Minnesota Court of Appeals affirms suspect in Willmar cold case homicide incompetent to aid in defense
Algene Vossen, arrested after DNA evidence linked him to a 1974 killing in Willmar, has been found by a Kandiyohi County District Court judge to be incompetent to stand trial. The Minnesota Court of Appeals has affirmed that ruling.
WILLMAR — The Minnesota Court of Appeals has ruled that Algene Leeland Vossen is incompetent to stand trial on a murder charge.
Vossen, 80, is charged with second-degree murder in the death of Mabel "Mae" Agnes Boyer Herman, 73, in Willmar in January 1974. She was found deceased on Jan. 27, 1974, on the floor of the living room of her home.
Vossen was arrested in July 2020 in Sioux Falls, South Dakota, after DNA linked him to Herman’s stabbing death, which had gone unsolved for more than 40 years.
Vossen was found incompetent for trial in November 2021 by Kandiyohi County District Court Judge Stephen J. Wentzell because Vossen would not have been able to participate in his defense.
A competency exam had been ordered after defense attorney Kent Marshall of Barrett had told the court he believed Vossen had dementia and could not adequately participate in trial preparation.
Kandiyohi County Attorney Shane Baker appealed the ruling, saying that Vossen may have cognitive impairments but would still be able “to rationally consult with counsel” and face a trial.
The Court of Appeals, in an opinion filed Monday , disagreed.
Wentzell’s ruling was thorough and detailed in his examination of expert testimony about Vossen’s cognitive abilities, the appeals court said. Three different professionals had evaluated Vossen.
“There is sufficient record evidence from all three experts that Vossen has significant short-term memory-impairment issues barring him from rationally consulting with counsel,” according to the appeals court opinion.
A criminal case must be put on hold if a defendant is not competent, the court said.
The court listed some of the results of Vossen’s examinations. He was unable to identify the month or the day of the week, and he couldn’t say when his wife had died, according to the opinion. He was unable to say when he was charged with murder or when he moved to his most recent home.
Defense attorney Marshall said he thought the court’s ruling on Vossen’s competence was to be expected given Wentzell’s initial ruling.
Baker said in an email he intends to ask the Minnesota Supreme Court to review the decision.
He has 30 days to file the petition, and the Supreme Court can choose whether it will hear an appeal. That decision could come within about six weeks, he said.
“Meanwhile, we have an 80-year-old man who’s suffering from dementia, and we need to keep in mind he’s presumed to be innocent,” Marshall said. “We need to consider his geriatric needs.”
Two families are waiting for the results of the proceedings, he said — one wanting closure and justice, and one believing their loved one is innocent.
In June 2020, the Willmar Police Department set up a temporary cold case team that reviewed multiple unsolved crimes, including the Herman homicide.
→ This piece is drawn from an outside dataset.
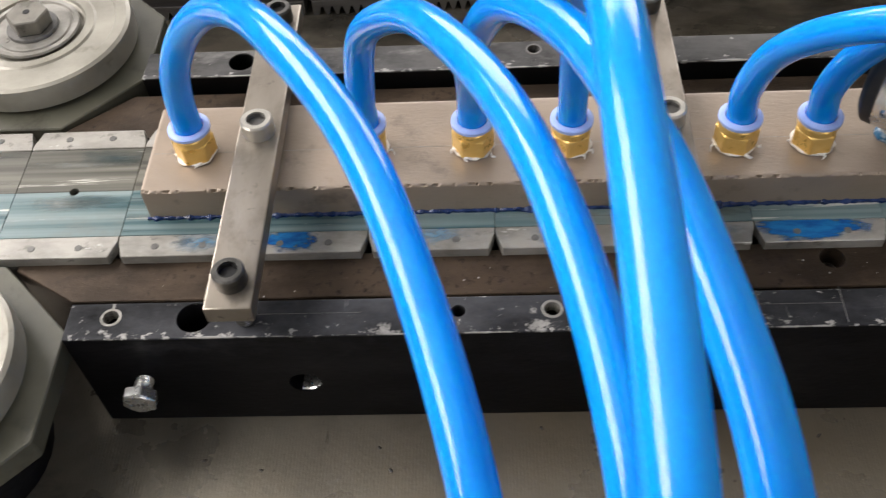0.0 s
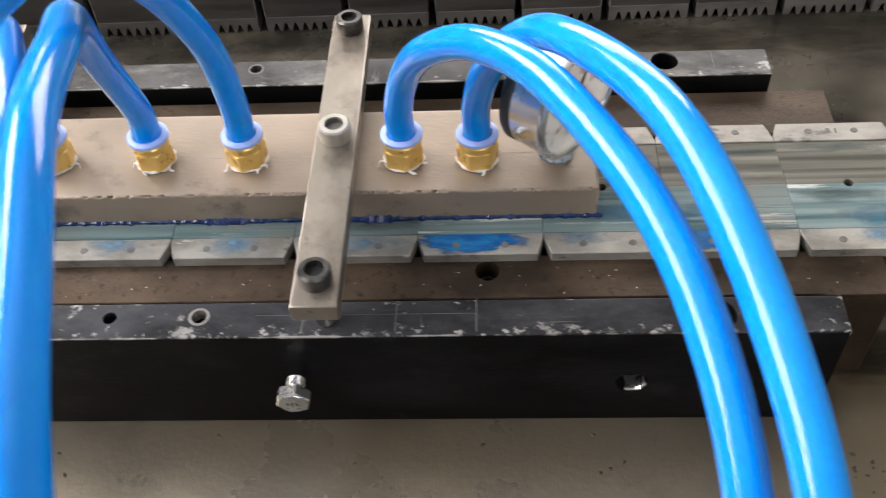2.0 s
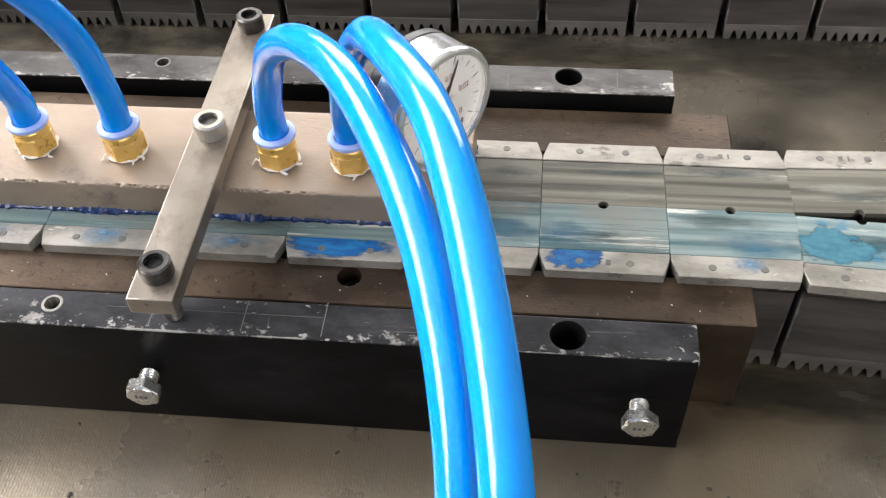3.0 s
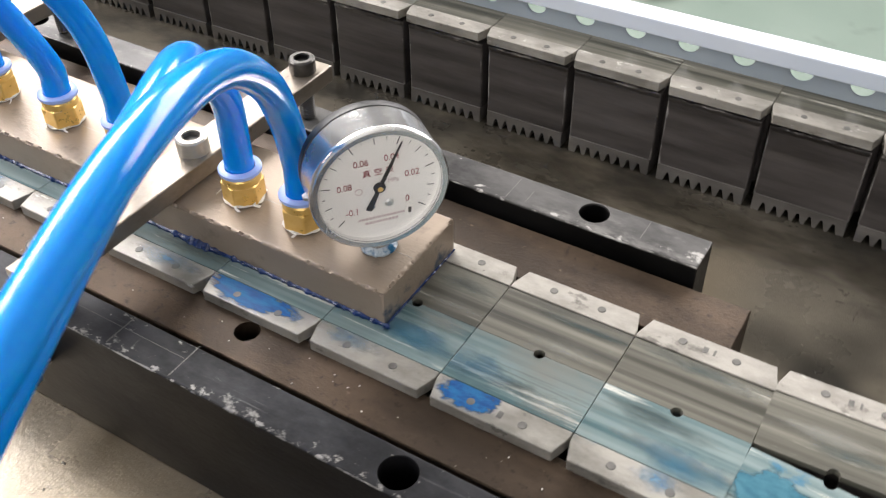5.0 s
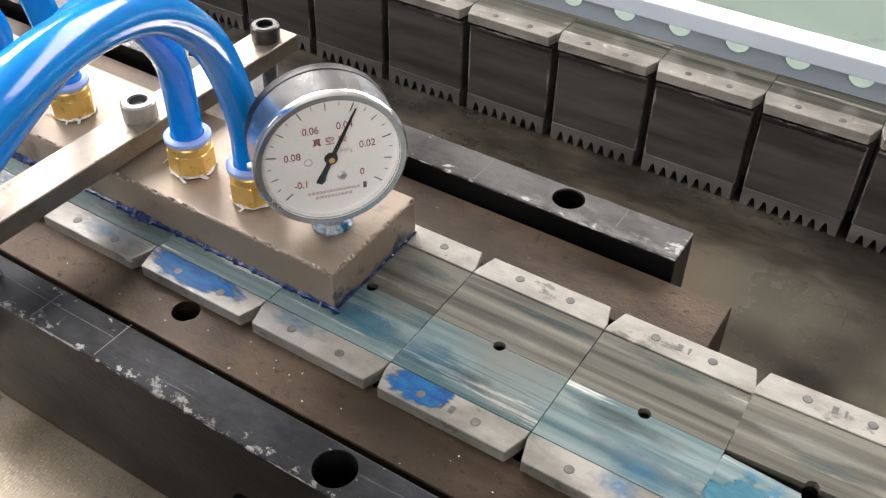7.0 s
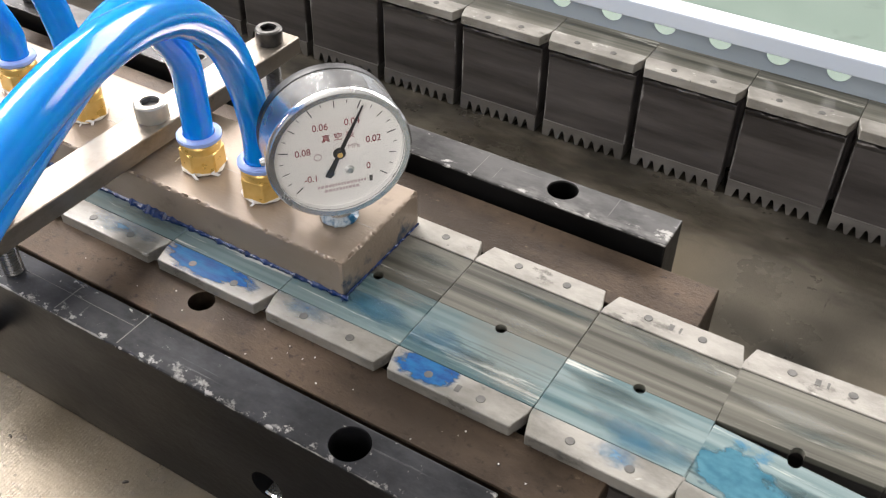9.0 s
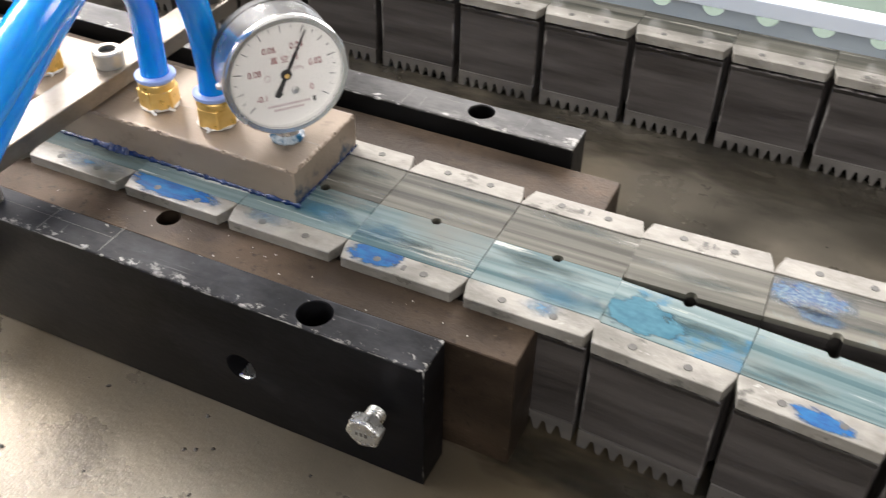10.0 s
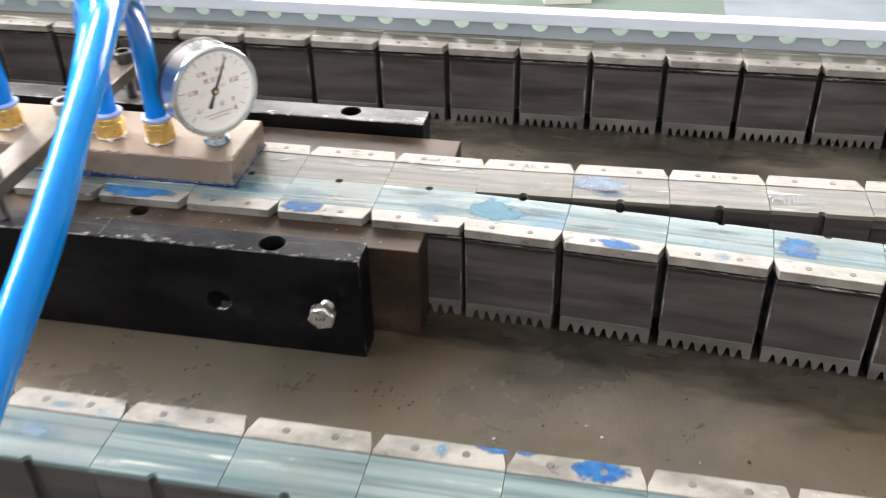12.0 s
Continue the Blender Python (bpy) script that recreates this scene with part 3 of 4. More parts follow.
def socket_bolt(name, x, y, z, parent, material, head_r, head_h, shank_r, shank_to, label=""):
    """A cap screw: head standing on z, shank down to shank_to."""
    hollow = pin_mat if material is pale_bolt_mat else socket_mat
    bm = lathe([(0, z - 0.0005), (head_r * 0.96, z - 0.0005), (head_r, z + 0.0006), (head_r, z + head_h - 0.001), (head_r - 0.001, z + head_h),
                (head_r * 0.60, z + head_h), (head_r * 0.60, z + head_h - 0.0012)], at(x, y, 0), 32)
    head = part(name, bm, material, parent, label)
    part("hex_socket", prism(ngon(head_r * 0.58, 6, 0.3), z + head_h * 0.35, z + head_h - 0.003, at(x, y, 0)), hollow, head)
    wall = bmesh.new()
    inner = ngon(head_r * 0.56, 6, 0.3)
    outer = ngon(head_r * 0.60, 32)
    lo = [wall.verts.new((x + a, y + b, z + head_h - 0.003)) for a, b in inner]
    hi = [wall.verts.new((x + a, y + b, z + head_h - 0.0008)) for a, b in inner]
    for k in range(6):
        wall.faces.new((lo[k], hi[k], hi[(k + 1) % 6], lo[(k + 1) % 6]))
    rim = [wall.verts.new((x + a, y + b, z + head_h - 0.0012)) for a, b in outer]
    for k in range(32):
        a = hi[round(((k / 32 * 2 * math.pi - 0.3) / (2 * math.pi) * 6)) % 6]
        b = hi[round((((k + 1) / 32 * 2 * math.pi - 0.3) / (2 * math.pi) * 6)) % 6]
        wall.faces.new((rim[k], rim[(k + 1) % 32], b, a) if a is not b else (rim[k], rim[(k + 1) % 32], a))
    part("socket_wall", wall, hollow, head, smooth=0)
    prof, h, k = [(0, z)], z, 0
    while h > shank_to:
        prof.append((shank_r if k % 2 == 0 else shank_r - 0.0005, h))
        h, k = h - 0.0008, k + 1
    part("thread", lathe(prof + [(0, shank_to)], at(x, y, 0), 20), material, head)
    return head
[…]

The team looked at several suspects from that time, including Vossen. Evidence against him had been inconclusive at the time.
The team identified evidence that could be used for DNA analysis.
The Minnesota Bureau of Criminal Apprehension analyzed the evidence and found DNA of an apparent suspect. Other suspects in the case were ruled out, but Vossen’s DNA was not available for comparison.
The department learned that Vossen lived in Sioux Falls, South Dakota, and obtained a search warrant for his DNA, with assistance from South Dakota law enforcement authorities.
In July 2020, the BCA crime lab said Vossen’s DNA was a match to the evidence found at the Herman crime scene.
Less than a week later, officers from Willmar and South Dakota arrested Vossen at his home.
Vossen was extradited to Minnesota and booked into the Kandiyohi County Jail in September 2020. He was released on a medical furlough and has lived with a niece in Iowa since late 2020.